Célibataire et velue, ou une histoire d’acceptation corporelle au temps des Tinder dates
Roxane NoëlQuand j’étais au secondaire, j’étais très complexée par ma pilosité. J’ai commencé à me raser les jambes plus tard que la plupart des filles de mon âge, et je me souviens très bien de l’horreur que j’ai ressentie en réalisant que mes jeunes jambes poilues étaient « inacceptables », que je devais y faire quelque chose. Je me rappelle de toutes les fois où je sortais dehors en été en pantalons longs même si je mourais de chaleur juste parce que j’étais trop complexée, ou des fois où j’exhibais mes jambes fraîchement rasées pour réaliser avec effroi que j’avais oublié quelques repousses à mon passage.
Il y a environ 6 ans, j’ai cessé de raser mes jambes. J’ai réalisé que, chaque fois que je le faisais, c’était dans une perspective de peur et de honte. Que c’était une corvée déplaisante et que, même si j’aimais le sentiment d’avoir les jambes fraîchement rasées, ce sentiment ne valait pas le temps que ça me prenait, et ne durait pas assez longtemps avant l’apparition de repousses inconfortables.

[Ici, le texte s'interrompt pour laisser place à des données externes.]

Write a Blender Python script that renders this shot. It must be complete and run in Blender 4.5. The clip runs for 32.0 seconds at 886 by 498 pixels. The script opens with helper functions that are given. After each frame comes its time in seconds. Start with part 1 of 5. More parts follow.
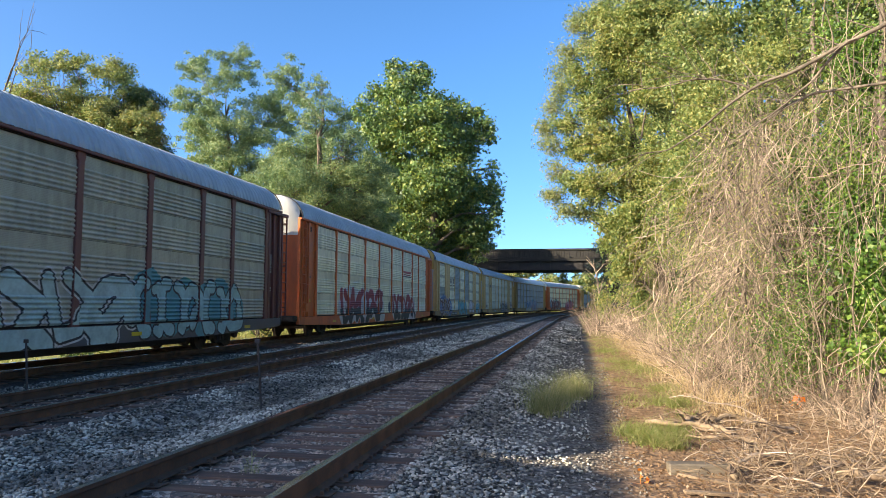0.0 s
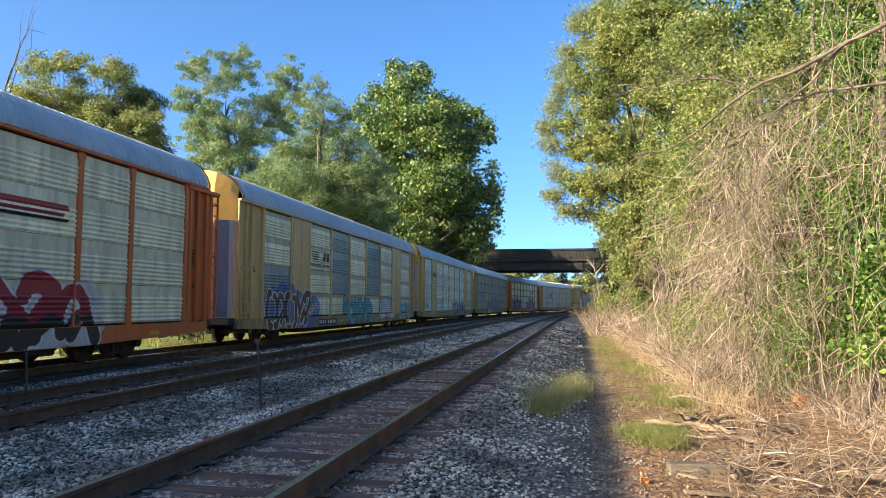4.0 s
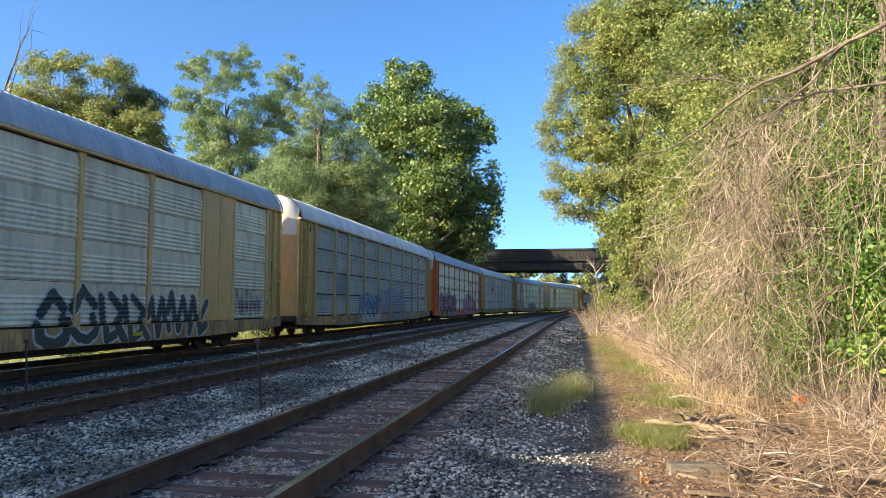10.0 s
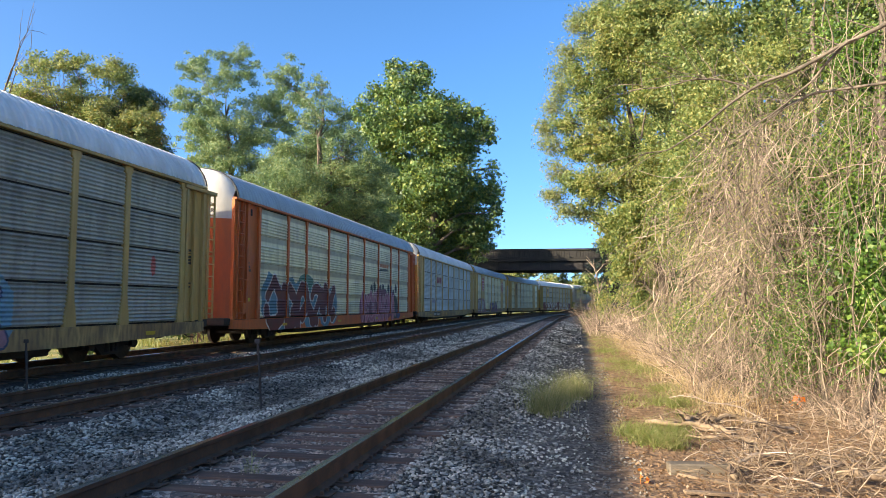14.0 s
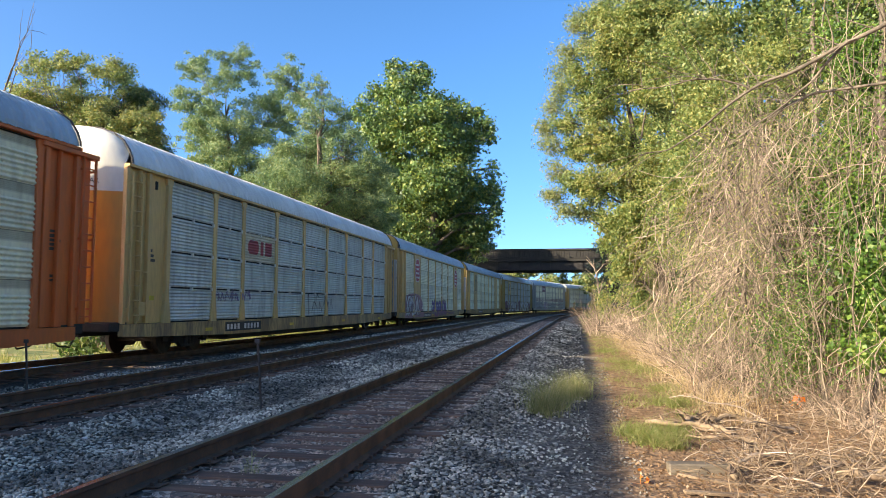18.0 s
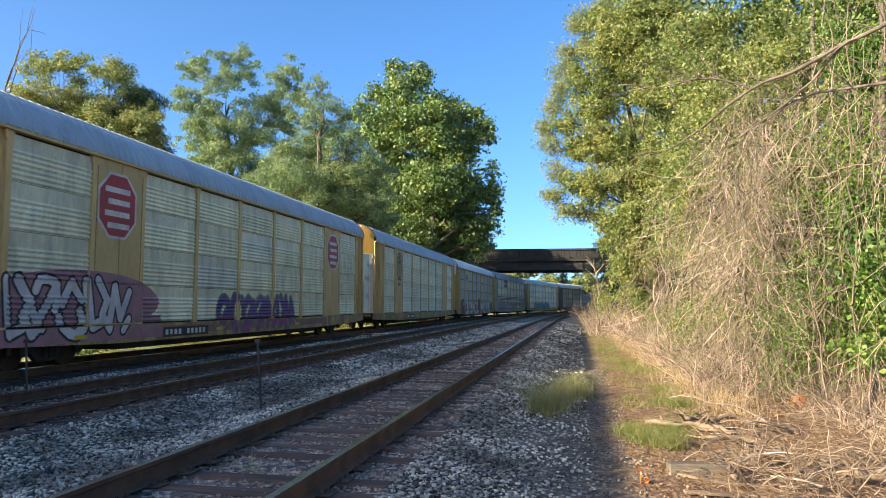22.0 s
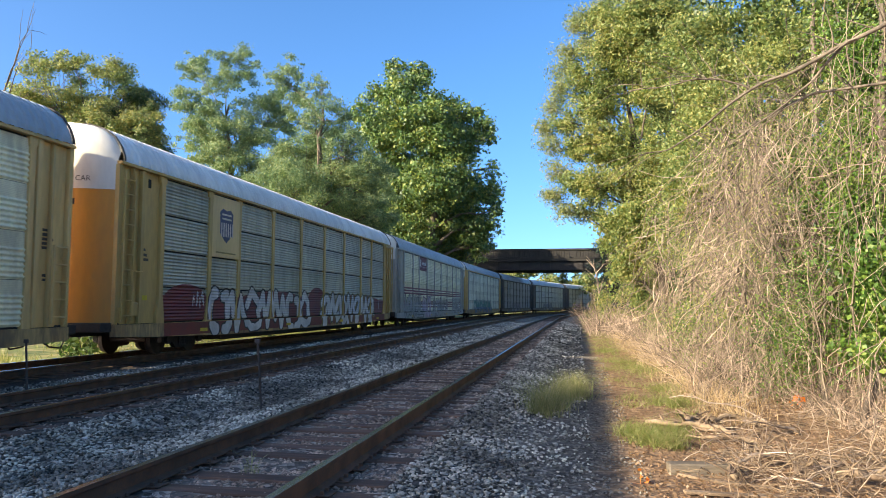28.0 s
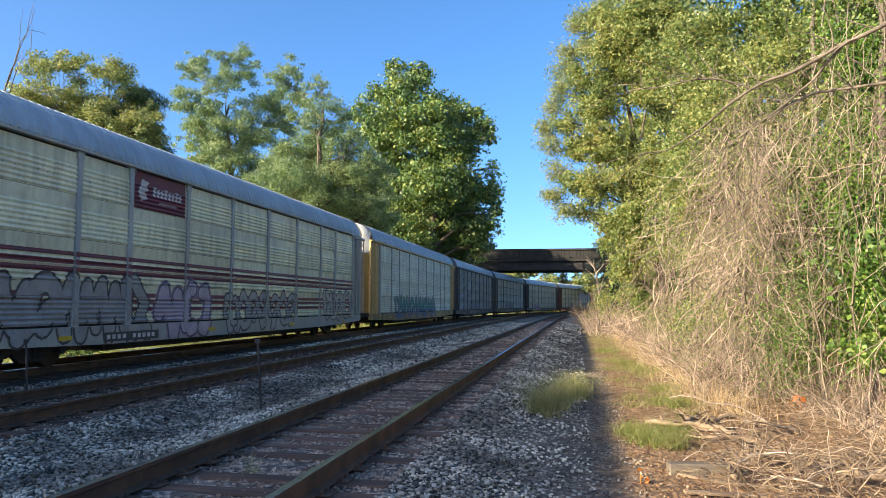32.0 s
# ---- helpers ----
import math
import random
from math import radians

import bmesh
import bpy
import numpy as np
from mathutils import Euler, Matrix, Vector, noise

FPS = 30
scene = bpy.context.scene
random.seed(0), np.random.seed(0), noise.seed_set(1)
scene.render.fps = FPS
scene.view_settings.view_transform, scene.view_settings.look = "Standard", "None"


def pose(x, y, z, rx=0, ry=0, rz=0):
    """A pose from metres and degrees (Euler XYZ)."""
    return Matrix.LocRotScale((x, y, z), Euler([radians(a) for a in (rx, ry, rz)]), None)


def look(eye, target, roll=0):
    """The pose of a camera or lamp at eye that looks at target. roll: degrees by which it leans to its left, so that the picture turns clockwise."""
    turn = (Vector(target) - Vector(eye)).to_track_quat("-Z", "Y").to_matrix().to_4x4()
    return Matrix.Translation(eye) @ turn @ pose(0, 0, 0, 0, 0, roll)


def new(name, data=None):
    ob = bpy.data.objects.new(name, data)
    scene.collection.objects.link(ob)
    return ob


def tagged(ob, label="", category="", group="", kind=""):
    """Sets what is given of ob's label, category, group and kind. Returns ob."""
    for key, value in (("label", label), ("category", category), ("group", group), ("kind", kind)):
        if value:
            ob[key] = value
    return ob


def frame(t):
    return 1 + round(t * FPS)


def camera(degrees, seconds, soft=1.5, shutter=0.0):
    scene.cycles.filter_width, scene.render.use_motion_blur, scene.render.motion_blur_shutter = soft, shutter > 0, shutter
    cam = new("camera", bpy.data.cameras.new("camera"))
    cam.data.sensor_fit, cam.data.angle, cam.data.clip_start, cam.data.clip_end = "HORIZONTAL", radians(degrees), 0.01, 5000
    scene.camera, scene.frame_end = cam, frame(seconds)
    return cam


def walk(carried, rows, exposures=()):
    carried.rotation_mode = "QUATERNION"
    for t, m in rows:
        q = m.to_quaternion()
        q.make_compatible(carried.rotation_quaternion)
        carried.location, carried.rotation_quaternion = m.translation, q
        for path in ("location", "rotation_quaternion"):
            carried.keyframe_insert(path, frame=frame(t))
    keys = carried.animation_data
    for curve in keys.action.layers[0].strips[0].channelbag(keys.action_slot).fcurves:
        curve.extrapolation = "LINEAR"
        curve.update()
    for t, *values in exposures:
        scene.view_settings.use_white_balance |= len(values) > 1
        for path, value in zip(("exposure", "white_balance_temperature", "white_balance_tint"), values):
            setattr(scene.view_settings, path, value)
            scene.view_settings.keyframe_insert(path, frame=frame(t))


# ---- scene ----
# ---- camera: it stands still on the right of three tracks ----
cam = camera(61.85, 32.0, soft=0.5, shutter=0.15)
EYE = (0.0, 0.0, 1.362)
YAW, PITCH = radians(10.418), radians(4.305)
AIM = (-math.sin(YAW) * math.cos(PITCH), math.cos(YAW) * math.cos(PITCH), 1.362 + math.sin(PITCH))
walk(cam, [(0.0, look(EYE, AIM, 0.22)), (32.0, look(EYE, AIM, 0.22))], [(0.0, 2.18, 8100, 10), (32.0, 2.18, 8100, 10)])

# ---- light: low sun behind the camera on the far side of the train ----
SUN = Vector((-1.0, -0.80, 0.502)).normalized()
world = bpy.data.worlds.new("world")
world.use_nodes = True
scene.world = world
wn = world.node_tree.nodes
sky = wn.new("ShaderNodeTexSky")
sky.sky_type = "NISHITA"
sky.sun_disc = False
sky.sun_elevation = math.asin(SUN.z)
sky.sun_rotation = math.atan2(SUN.x, SUN.y)
sky.air_density, sky.dust_density, sky.ozone_density = 0.6, 5.0, 3.6
sky.altitude = 1500.0
tone = wn.new("ShaderNodeHueSaturation")
tone.inputs["Saturation"].default_value = 1.2
# the haze band at the horizon is thin: the sky keeps its blue down to the trees
dome, squash, lift, unit = wn.new("ShaderNodeTexCoord"), wn.new("ShaderNodeVectorMath"), wn.new("ShaderNodeVectorMath"), wn.new("ShaderNodeVectorMath")
squash.operation, lift.operation, unit.operation = "MULTIPLY", "ADD", "NORMALIZE"
squash.inputs[1].default_value, lift.inputs[1].default_value = (1.0, 1.0, 0.90), (0.0, 0.0, 0.07)
world.node_tree.links.new(dome.outputs["Generated"], squash.inputs[0])
world.node_tree.links.new(squash.outputs[0], lift.inputs[0])
world.node_tree.links.new(lift.outputs[0], unit.inputs[0])
world.node_tree.links.new(unit.outputs[0], sky.inputs[0])
world.node_tree.links.new(sky.outputs[0], tone.inputs["Color"])
world.node_tree.links.new(tone.outputs[0], wn["Background"].inputs[0])
wn["Background"].inputs[1].default_value = 0.117
sun = new("sun", bpy.data.lights.new("sun", "SUN"))
sun.data.energy, sun.data.angle, sun.data.color = 2.7, radians(0.53), (1.0, 0.93, 0.80)
sun.matrix_world = look(SUN * 100, (0, 0, 0))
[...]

J’ai réalisé que, même si j’essayais de me convaincre du contraire, je ne faisais pas ce choix « pour moi », mais bien parce que je me sentais jugée par les autres. J’ai donc décidé d’arrêter de le faire.
Je suis à l’aise avec mon corps et je pense qu’il s’agissait du meilleur choix pour moi. Au début, je remarquais les gens qui fixaient mes jambes de manière éhontée, maintenant je ne remarque presque plus. Cependant, c’est mon premier été de célibat depuis 4 ans et demie, et je réalise que mon travail de déconstruction des normes de genre est loin d’être terminé. Je me suis surprise à me demander si je ne devrais pas me raser les jambes, à penser à ma pilosité et à la barrière qu’elle pouvait constituer dans mes rapports de séduction, voire à être nerveuse de montrer mes jambes à de nouveaux partenaires. Jusqu’à maintenant, aucun commentaire ne m’a été fait en pleine face, mais je sais que ça en rebute certain.e.s, et je ne peux m’empêcher de remarquer toutes les railleries qui sont faites à propos des « féministes poilues ».

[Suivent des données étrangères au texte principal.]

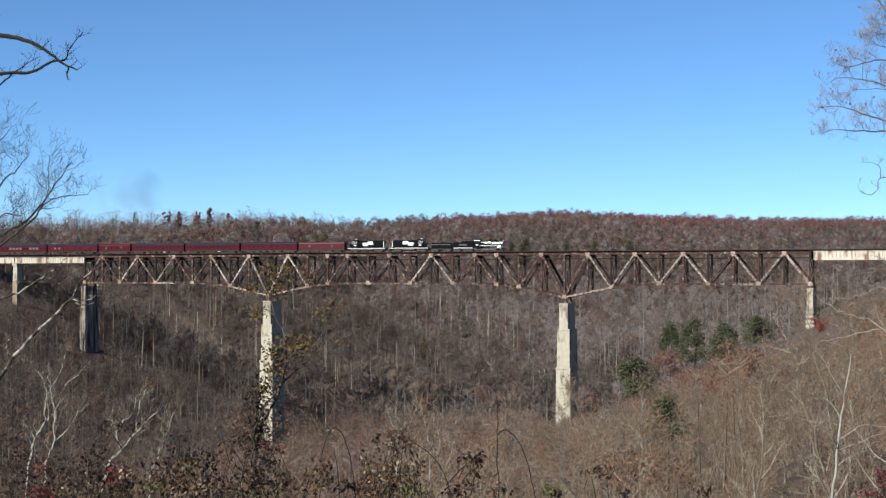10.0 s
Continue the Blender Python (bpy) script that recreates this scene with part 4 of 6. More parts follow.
# ---------------------------------------------------------------- trees and shrubs on the near slope
M.update(
    bark_pale=mat("pale_mottled_bark", (0.2745, 0.2529, 0.2214), (0.2007, 0.18, 0.153), 1.1, 0.9, c3=(0.1368, 0.1107, 0.0891), fine=9, bump=0.3, spec=0.15),
    bark_grey=mat("sunlit_grey_bark", (0.1314, 0.1107, 0.0873), (0.0891, 0.0711, 0.0549), 0.8, 0.95, c3=(0.1899, 0.1656, 0.135), fine=8, bump=0.4, spec=0.1),
    bark_slope=mat("sun_bleached_bark", (0.279, 0.243, 0.2025), (0.144, 0.108, 0.0828), 0.35, 0.95, c3=(0.18, 0.1395, 0.108), fine=4, bump=0.3, spec=0.1, per_object=0.3),
    bark_mottle=mat("lichen_mottled_bark", (0.2637, 0.2376, 0.2007), (0.0369, 0.0297, 0.0243), 5.0, 0.95, c3=(0.0684, 0.0531, 0.0423), fine=14, bump=0.6, spec=0.1, mid=0.47, wide=0.05),
    bark_sapling=mat("pale_blotched_bark", (0.234, 0.2115, 0.18), (0.054, 0.0432, 0.036), 4.0, 0.95, c3=(0.108, 0.0882, 0.072), fine=12, bump=0.5, spec=0.1, mid=0.57, wide=0.06),
    bark_tan=mat("sunlit_tan_twigs", (0.27, 0.234, 0.2025), (0.153, 0.126, 0.108), 2.0, 0.95, fine=14, bump=0.2, spec=0.1),
    bark_dark=mat("dark_ridged_bark", (0.0144, 0.0113, 0.0095), (0.0288, 0.0225, 0.018), 2.0, 0.95, fine=14, bump=0.5, spec=0.1),
    bark_rib=mat("brown_ridged_bark", (0.054, 0.045, 0.036), (0.0315, 0.0252, 0.0203), 2.0, 0.95, c3=(0.09, 0.0765, 0.063), fine=14, bump=0.5, spec=0.1),
    leaf_brown=mat("dry_brown_leaves", (0.063, 0.036, 0.0234), (0.108, 0.0648, 0.0423), 3.0, 0.75, fine=40, bump=0.1, spec=0.25, per_island=0.45, translucent=0.25),
    leaf_dark=mat("dark_shrivelled_leaves", (0.018, 0.0126, 0.0099), (0.0423, 0.0252, 0.0189), 3.0, 0.75, fine=40, bump=0.1, spec=0.25, per_island=0.4, translucent=0.15),
    leaf_red=mat("crimson_leaves", (0.135, 0.0234, 0.0216), (0.09, 0.0252, 0.0234), 3.0, 0.7, fine=40, bump=0.1, spec=0.25, per_island=0.4, translucent=0.3),
    leaf_green=mat("olive_green_leaves", (0.0792, 0.0891, 0.0234), (0.1161, 0.1107, 0.0369), 3.0, 0.7, fine=40, bump=0.1, spec=0.25, per_island=0.4, translucent=0.3),
    leaf_gold=mat("golden_brown_leaves", (0.1368, 0.0927, 0.0369), (0.0837, 0.0504, 0.0234), 2.0, 0.7, fine=40, bump=0.1, spec=0.25, per_island=0.45, translucent=0.3),
    leaf_rust=mat("rusty_orange_leaves", (0.09, 0.045, 0.0243), (0.135, 0.0765, 0.0432), 3.0, 0.75, fine=40, bump=0.1, spec=0.25, per_island=0.4, translucent=0.3),
    leaf_pale=mat("pale_dry_leaves", (0.2214, 0.1638, 0.1161), (0.2637, 0.2214, 0.1584), 3.0, 0.7, fine=40, bump=0.1, spec=0.25, per_island=0.3, translucent=0.3),
)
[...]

C’est vraiment en arrêtant de me raser les jambes que j’ai pleinement réalisé à quel point on ne peut jamais dire que se raser ou non est un choix « libre » : peut-on parler de choix libre quand autant de forces extérieures à nous nous poussent vers l’une de ces options? Aussi, il est important de souligner que ce choix n’est pas aussi accessible pour tout le monde. Je suis blanche, mince, j’ai une pilosité relativement faible, et je suis cis. Si ce choix est difficile à faire pour moi, je n’imagine même pas comment il peut l’être pour des personnes dont la réalité est différente de la mienne, et à quel point la répression envers leurs corps peut être violente.
J’ai décidé de tenir bon et de laisser mes jambes telles qu’elles, comme je les aime, même si c’est difficile. Et à chaque jour, je trouve que ça devient plus facile, donc c’est encourageant. Ce que je nous souhaite, c’est qu’on en vienne à pouvoir faire un choix réellement libre et sans contrainte, que chaque personne puisse décider pour son corps sans que sur ce choix ne plane l’ombre des conséquences de la désobéissance aux normes de beauté. Heureusement, il y a des initiatives (comme Maipoils) qui tentent de démystifier la chose, et je pense qu’on en parle de plus en plus. Mais tant qu’une option sera disproportionnellement plus « coûteuse » que l’autre, je ne pense pas que les conditions pour réellement avoir la liberté de choisir soient remplies.